"her şeye varım" diyemem.
mesela ev meselesinde örnek vereyim.
ankaralı mısın bilmiyorum ama ankaralı olanlar anlayacaktır.
16 yıldır basınevleri'nde oturuyorum. basınevleri'nden direk sokullu'ya giden bi otobüs hattı var. gece 12de bindim, sabah 6da bindim. yanıma sarhoş oturdu, tıklım tepiş olduğu zamanlar da oldu. ne tek bir laf atma, ne elle taciz, hiçbir şekilde rahatsız edilmedim.
o otobüs direk sokullu'ya gidiyor, sevgilim bazen beni ordan alır. çeşitli sebeplerle, ahmet arif'te -ki orası ankara'nın en rezil yerlerinden diye geçer, gezi olaylarında konuşlanma yeri orasıydı mesela, karşısında halk evleri var- veya son durakta -taksicilerin, berberlerin, otobüs şöförlerin, her türlü erkek esnafın gırla olduğu bi yer- 1 saatten daha uzun süre beklediğim de oldu. asla rahatsız edilmedim. hiç kimse yanıma yanaşmadı.
ilker-9. cadde dolmuşunda gündüz vakti tedirgin oluyorum ben ve bunu kimseye anlatamıyorum ya. 9. caddede fırının yanında park var, orda 10 dakika bekledim ve laf yedim ben. rahat değilim. bu neden umursanmıyor ben onu anlamıyorum. evde yalnız kalamayacağımdan, benim namusumu cartımı curtumu korumak zorunda olduklarından sürekli dem vuruyorlar da bunu neden umursamıyorlar gerçekten anlamıyorum.
madem benim güvenliğimi bu kadar düşünüyorlar, en temel görevleri benim güvenliğimi değil güvende hissetmemi sağlamak bence. evde yalnız kalırım, gece 12de basınevleri-sokullu otobüsüne binerim, eve de tek başıma 3 sokak yürürüm, ama ben öğle vakti 9. cadde'de korkuyorum arkadaş. güvende hissetmiyorum.
ben gece 9da işten çıkabiliyorum. eve nasıl döneceğim? dönemem. ya korkuyorum tedirgin hissediyorum işte. ve bunu göz ardı eden ailenin gerçekten bana değer verdiğine inanmıyorum. o bölgeden de ev falan istemiyorum.

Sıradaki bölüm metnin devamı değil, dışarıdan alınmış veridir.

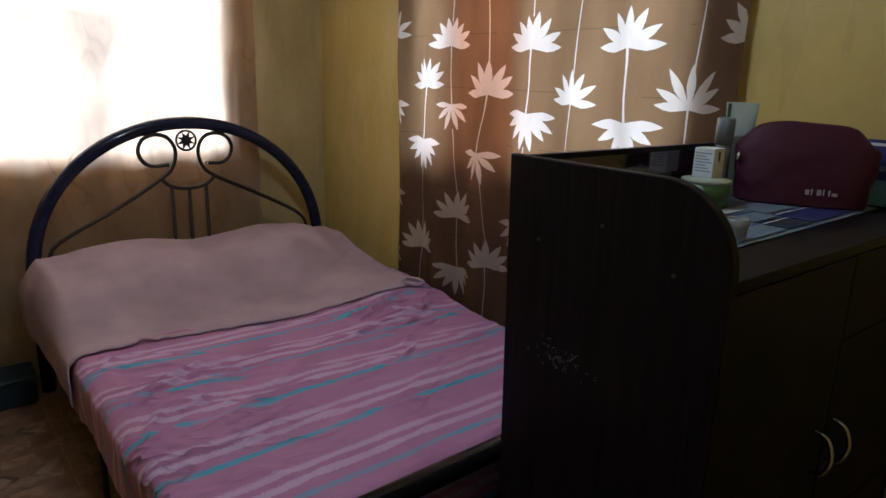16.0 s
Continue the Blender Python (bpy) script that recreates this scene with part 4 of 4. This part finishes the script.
def wooden_stick():
    bm = box(-0.015, 0.015, -0.004, 0.004, 0, 0.362, 0.001)
    bm.transform(pose(0.272, 3.545, TRAY, 0, -2.5, 0))
    tagged(part("wooden_ruler", bm, OLD_WOOD, None, "flat pale wooden stick standing behind the cups"), category="stick")


bottle()
toothbrush_cup()
plum_jar()
plush_rabbit()
leaning_boards()
wooden_stick()


def teal_box():
    b = thing("storage_box", (0.62, 3.5, 0), "dark teal plastic storage box on the floor", "box")
    part("tub", box(0.515, 0.735, 3.40, 3.55, 0.0, 0.105, 0.012), TEAL, b)
    part("lid", box(0.508, 0.742, 3.393, 3.557, 0.105, 0.120, 0.005), TEAL, b, "dark teal lid")


teal_box()


# ---- things on the cabinet ----
BLUE = mat("blue_print", (0.022, 0.025, 0.11), (0.032, 0.036, 0.15), rough=0.4)
NAVY = mat("navy_print", (0.025, 0.03, 0.055), rough=0.4)
CYAN = mat("pale_cyan_print", (0.17, 0.36, 0.50), rough=0.4)
PALE = mat("pale_blue_grey_print", (0.22, 0.27, 0.31), (0.17, 0.21, 0.25), rough=0.3)
MAROON = mat("maroon_nylon", (0.064, 0.0075, 0.022), (0.044, 0.005, 0.015), rough=0.6, scale=9, fine=500, bump=0.3, spec=0.3)
GREEN = mat("leaf_green_plastic", (0.065, 0.12, 0.035), (0.05, 0.095, 0.03), rough=0.35)
IVORY = mat("ivory_plastic", (0.40, 0.42, 0.30), rough=0.4)
FROSTED = mat("frosted_grey_green_plastic", (0.46, 0.50, 0.45), (0.40, 0.44, 0.40), rough=0.35)
SILVER = mat("silver_grey_plastic", (0.28, 0.31, 0.34), rough=0.3, metal=0.3)


def shelf_cover():
    z = SHELF + 0.0012
    def cover(u, v):
        x, y = CX0 + 0.03 + (CX1 - CX0 - 0.065) * u, CY0 + 0.105 + (CY1 - 0.025 - CY0 - 0.105) * v
        return Vector((x, y, z + 0.0012 + 0.0012 * noise.noise((x * 9, y * 9, 0))))
    c = part("shelf_cover", sheet_mesh(40, 16, cover, 0.001), PALE, None, "glossy plastic sheet printed with blue and pale panels")
    tagged(c, category="plastic sheet")
    rng = random.Random(4)
    x = CX0 + 0.04
    n = 0
    while x < CX1 - 0.16:
        w = rng.uniform(0.10, 0.16)
        y = CY0 + 0.115
        while y < CY1 - 0.10:
            d = rng.uniform(0.06, 0.10)
            m = (PALE, BLUE, NAVY, PALE, GREY_PRINT, BLUE, PALE)[n % 7]
            part("printed_panel", box(x, x + w - 0.008, y, y + d - 0.008, z + 0.0034, z + 0.0040), m, c)
            part("printed_line", box(x, x + w - 0.008, y + d - 0.020, y + d - 0.016, z + 0.0042, z + 0.0046), WHITE if m is not PALE else BLUE, c)
            n += 1
            y += d
        x += w
    return z + 0.005


TOP = shelf_cover()


def toiletry_bag():
    b = thing("toiletry_bag", (1.985, 1.255, TOP), "maroon nylon toiletry bag with pale icons, standing zipped", "bag")
    m = Matrix.Translation((1.974, 1.248, TOP)) @ Matrix.Rotation(math.atan2(-0.881, 0.473), 4, "Z")
    def shell(u, v):
        # u runs round the bag, v from the base to the zip
        a = 2 * math.pi * u
        h = 0.172 * v
        wide = 0.140 * (1 - 0.34 * (max(0, v - 0.5) / 0.5) ** 3.4) * (1 - 0.10 * (1 - v) ** 3)
        deep = 0.052 * (1 - 0.80 * v ** 2.0) + 0.006
        k = 0.55
        x = wide * math.copysign(abs(math.cos(a)) ** k, math.cos(a))
        y = deep * math.copysign(abs(math.sin(a)) ** 0.8, math.sin(a))
        w = 1 + (0.03 + 0.03 * abs(x) / 0.138) * noise.noise((x * 26, y * 20, h * 24)) + 0.025 * noise.noise((x * 60, y * 40, h * 50))
        droop = 0.012 * (x / 0.1) ** 4 * v ** 6 + 0.003 * (x / 0.1) * v ** 4 + 0.004 * noise.noise((x * 18, 3, 0)) * v
        return m @ Vector((x * w, y * w, h - droop))
    bm = sheet_mesh(96, 36, shell)
    bmesh.ops.remove_doubles(bm, verts=bm.verts, dist=1e-5)
    bmesh.ops.holes_fill(bm, edges=[e for e in bm.edges if e.is_boundary], sides=0)
    part("bag_body", bm, MAROON, b, smooth=True)
    zip_line = [m @ Vector((x, 0, 0.168 - 0.008 * (x / 0.09) ** 4 - 0.003 * x / 0.1)) for x in np.linspace(-0.078, 0.078, 18)]
    part("zip", tube(zip_line, 0.004, 8), MAROON, b, "maroon zip along the top", smooth=True)
    part("zip_pull", tube([m @ Vector((-0.128, -0.02, 0.105)), m @ Vector((-0.133, -0.03, 0.088))], 0.004, 8), CHROME, b, "small metal zip pull", smooth=True)
    face = -0.0605
    for k, (x, w, h) in enumerate(((0.020, 0.008, 0.013), (0.031, 0.003, 0.015), (0.042, 0.008, 0.014), (0.053, 0.003, 0.016), (0.063, 0.004, 0.014), (0.070, 0.010, 0.008))):
        icon = box(x - 0.014, x - 0.014 + w, face + 0.002, face + 0.004, 0.026, 0.026 + h * 0.85, 0.0008)
        icon.transform(m)
        part("icon", icon, ICON, b, "pale printed icon")


def cream_jar():
    c = (1.755, 1.345, TOP)
    b = thing("round_jar", c, "green round jar with an ivory lid", "jar")
    part("pot", lathe([(0.045, 0), (0.049, 0.004), (0.049, 0.048)], c, 36), GREEN, b, smooth=True)
    part("lid", lathe([(0.0500, 0.048), (0.0500, 0.053), (0.049, 0.055)], c, 36), IVORY, b, "ivory screw lid", smooth=True)
    z = TOP + 0.055
    m = Matrix.Translation((1.785, 1.362, z)) @ Matrix.Rotation(radians(-88), 4, "Z")
    w = thing("carton", (1.783, 1.368, z), "small white printed carton standing on the jar lid", "box")
    bm = box(-0.022, 0.022, -0.022, 0.022, 0, 0.061, 0.001)
    bm.transform(m)
    part("carton_body", bm, WHITE, w)
    for k in range(7):
        bm = box(-0.018, 0.018 - 0.006 * (k % 3), -0.0226, -0.0223, 0.012 + k * 0.0062, 0.0145 + k * 0.0062)
        bm.transform(m)
        part("text_line", bm, GREY_PRINT, w, "grey unreadable text line")
    bm = box(0.0223, 0.0226, -0.004, 0.004, 0.034, 0.054)
    bm.transform(m)
    part("dark_label", bm, INK, w)


def tubes():
    t = thing("cream_tube", (1.945, 1.385, TOP), "white cosmetic tube with a green leaf stripe standing on its cap", "tube")
    m = Matrix.Translation((1.945, 1.385, TOP)) @ Matrix.Rotation(radians(-62), 4, "Z")
    def f(u, v):
        a = 2 * math.pi * u
        return m @ Vector((math.cos(a) * (0.021 + 0.013 * v), math.sin(a) * (0.019 * (1 - v) + 0.001), 0.03 + 0.178 * v))
    part("tube_body", sheet_mesh(32, 12, f), FROSTED, t, smooth=True)
    part("cap", lathe([(0.019, 0), (0.020, 0.002), (0.020, 0.03), (0.015, 0.032)], (1.945, 1.385, TOP), 24), WHITE, t, "white flip cap", smooth=True)
    stripe = box(-0.030, -0.023, -0.0045, -0.0035, 0.15, 0.205, 0.0004)
    stripe.transform(m)
    part("stripe", stripe, GREEN, t, "green leaf stripe")
    b = thing("pump_bottle", (1.888, 1.388, TOP), "slim bottle with a silver-grey cap", "bottle")
    part("bottle_body", lathe([(0.016, 0), (0.018, 0.003), (0.018, 0.115), (0.014, 0.120)], (1.888, 1.388, TOP), 24), CLEAR, b, smooth=True)
    part("cap", lathe([(0.0195, 0.118), (0.0195, 0.172), (0.018, 0.175)], (1.888, 1.388, TOP), 24), SILVER, b, "silver-grey plastic cap", smooth=True)


def blue_packet():
    b = thing("blue_packet", (2.10, 1.14, TOP), "blue packet with a pale cyan base leaning on the panel", "packet")
    x = CX1 - 0.018
    def slab(nm, z0, z1, m, off=0.0, y0=1.110, y1=1.168):
        lean = lambda z: x - 0.008 - 0.004 * (1 - z / 0.14)
        out = [(lean(z0) - 0.007 - off, TOP + z0), (lean(z0) - off * 0.5, TOP + z0), (lean(z1) - off * 0.5, TOP + z1), (lean(z1) - 0.007 - off, TOP + z1)]
        part(nm, prism(out, "y", y0, y1), m, b)
    slab("packet_body", 0.0, 0.141, BLUE)
    slab("packet_base", 0.001, 0.056, CYAN, 0.0006, 1.1105, 1.1675)
    slab("pale_band", 0.128, 0.134, WHITE, 0.0006, 1.1105, 1.1675)
    slab("pale_mark", 0.075, 0.086, PALE, 0.0006, 1.124, 1.154)


def measuring_cup():
    c = (1.512, 1.150, TOP)
    tagged(part("small_cup", lathe([(0.014, 0), (0.016, 0.002), (0.019, 0.034), (0.0175, 0.034), (0.014, 0.004)], c, 24), CLEAR, None, "small clear plastic cup on the shelf", smooth=True), category="cup")


ICON = mat("pale_icon_print", (0.42, 0.40, 0.40), rough=0.6)
toiletry_bag()
cream_jar()
tubes()
blue_packet()
measuring_cup()
part("chipped_corner", box(CX1 - 0.017, CX1 - 0.001, CY0 - 0.0022, CY0 - 0.0012, SHELF - 0.016, SHELF - 0.004), WOOD, bpy.data.objects["side_panel.001"], "bare chipped laminate corner")


# ---- marks on the walls ----
SCUFF = mat("brown_grey_scuff", (0.10, 0.08, 0.05), (0.2, 0.15, 0.08), rough=0.8, scale=60)


RUST = mat("rust_stain", (0.36, 0.22, 0.07), (0.30, 0.17, 0.05), rough=0.8, scale=60)


def wall_scuffs():
    wall = bpy.data.objects["wall_east"]
    for pts, w in (([(0.970, 1.113), (0.952, 1.114), (0.938, 1.109), (0.930, 1.105)], 0.004), ([(0.930, 1.098), (0.926, 1.092), (0.930, 1.088)], 0.002), ([(0.988, 1.034), (0.970, 1.031), (0.952, 1.033), (0.938, 1.044), (0.935, 1.047)], 0.004)):
        line = curve([(X1, p, q) for p, q in pts], 6)
        bm = bmesh.new()
        n = len(line)
        rows = []
        for i, p in enumerate(line):
            k = w * math.sin(math.pi * (i + 0.6) / (n + 0.4)) * (0.7 + 0.5 * noise.noise((i * 0.9, w * 900, 0)))
            rows.append((bm.verts.new((X1 - 0.0012, p.y, p.z - k)), bm.verts.new((X1 - 0.0012, p.y, p.z + k))))
        for a, b in zip(rows, rows[1:]):
            bm.faces.new((a[0], a[1], b[1], b[0]))
        part("scuff_mark", bm, SCUFF, wall, "dark curved scuff on the paint")
    wall = bpy.data.objects["wall_north"]
    for x, z, w, h in ((0.205, 1.532, 0.012, 0.004), (0.228, 1.526, 0.006, 0.006), (0.190, 1.528, 0.005, 0.003)):
        bm = bmesh.new()
        bm.faces.new([bm.verts.new((x + w * math.cos(a) * (1 + 0.3 * math.sin(3 * a)), Y1 - 0.0012, z + h * math.sin(a))) for a in (2 * math.pi * k / 10 for k in range(10))])
        part("scuff_mark", bm, RUST, wall, "small rust-brown mark on the paint")
    wall = bpy.data.objects["wall_west"]
    part("rusty_hasp", tube(curve([(-0.006, 2.958, 0.735), (-0.001, 2.968, 0.727), (-0.003, 2.972, 0.705), (-0.001, 2.962, 0.686), (-0.006, 2.962, 0.668)], 5), 0.0032, 8), SCUFF, wall, "small rusty hasp on the wall", smooth=True)


wall_scuffs()
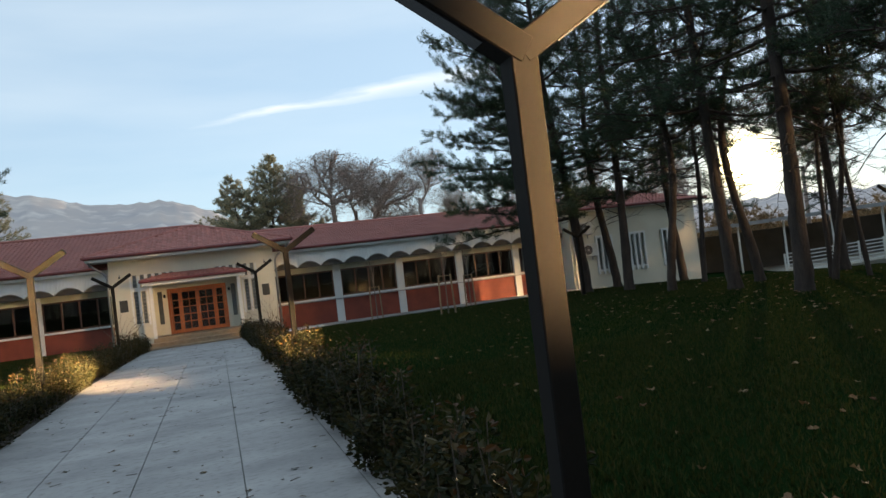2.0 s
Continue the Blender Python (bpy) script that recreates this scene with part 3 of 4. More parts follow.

ne kadar seversem seveyim, bu bile daha önemli benim için. evde başımı beklemekle olmuyor.
o evi kabul edemem o yüzden. neresinden tutsam elimde kalıyor. istememek için pek çok sebebim var neden ciddiye alınmıyorum bilmiyorum.
derdim başkasını bulamamak da değil, sözün atıldığını duysalar annemin babamın arkadaşları akbaba gibi çökerler. yıllardır sorup durdular sorduklarıyla kaldılar çünkü.